Garbage followed up their debut with a second album, Version 2.0, which was also a big hit with both critics and fans. It seemed the band had begun to cement their place in rock history. Not only did Garbage score a Best album nomination at the Grammys but, they finally landed several songs in the Top 40. Garbage was also invited to sing the title song for a James Bond movie. "The World is Not Enough" became one of the band's biggest-selling songs. Garbage soon released a third album, the criminally underrated Beautiful Garbage.

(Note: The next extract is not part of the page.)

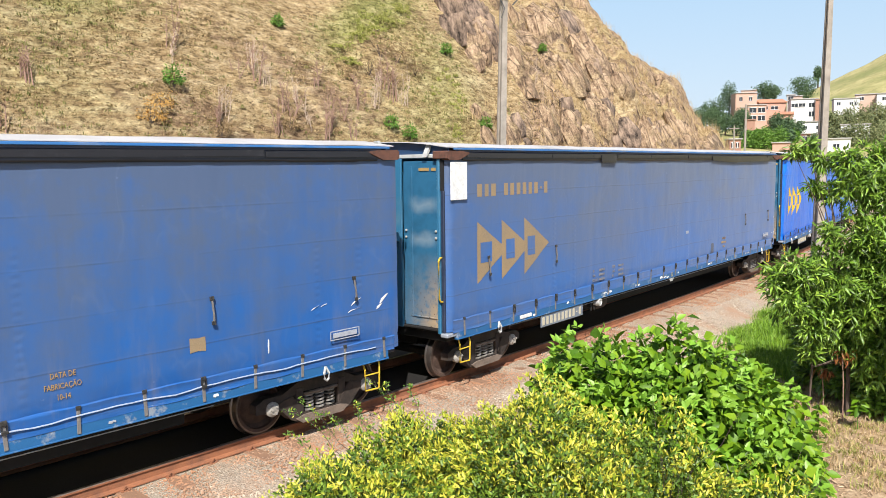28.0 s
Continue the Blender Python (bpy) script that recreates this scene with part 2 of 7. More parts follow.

That third effort failed to reach the heights of the first two albums, partly because of the September 11 attacks that halted much of the record's promotions. The band also had to deal with issues around their record label. Their original label was sold to Universal Music Group, and the band wanted to change representation. Garbage, reported Rolling Stone, sued Universal and moved to a new label.

By the time the band released their fourth album, Bleed Like Me, in 2005, Garbage had burned out. Bleed Like Me was a hit, but, as MTV reported, Manson and the other members felt they'd had enough. Manson unequivocally said the band was on a hiatus, though many thought they had broken up. Manson said recording and touring for Bleed Like Me had been difficult for all band members. They just needed time away from each other.

They have some good news

Garbage has kept coming back to the studio. While they haven't reached the successes they saw in the '90s and early 2000s, the band steadily released new albums and songs, including 2012's Not Your Kind of People and 2016's Strange Little Birds. In the interim, Garbage also published a book chronicling the band's rise to success, as well as a compilation of their greatest hits. Rolling Stone reported the band went on tour in 2015 to celebrate the 20th anniversary of their debut album. The band also embarked on a tour for the 20th anniversary of Version 2.0 in 2018, said Consequence of Sound, though the tour dates were limited to the UK.

Manson and Vig told Forbes that Garbage is even finding new audiences. Their music had always attracted people who felt they didn't belong, especially the song "Queer" from their first album. Vig said they've seen a new generation of fans at their shows, inspired by Manson.

And in a bit of good news for 2020, Spin reported Garbage just finished recording their seventh album. There's no title or release date yet but, that is the best news Garbage fans, new or old, could hear.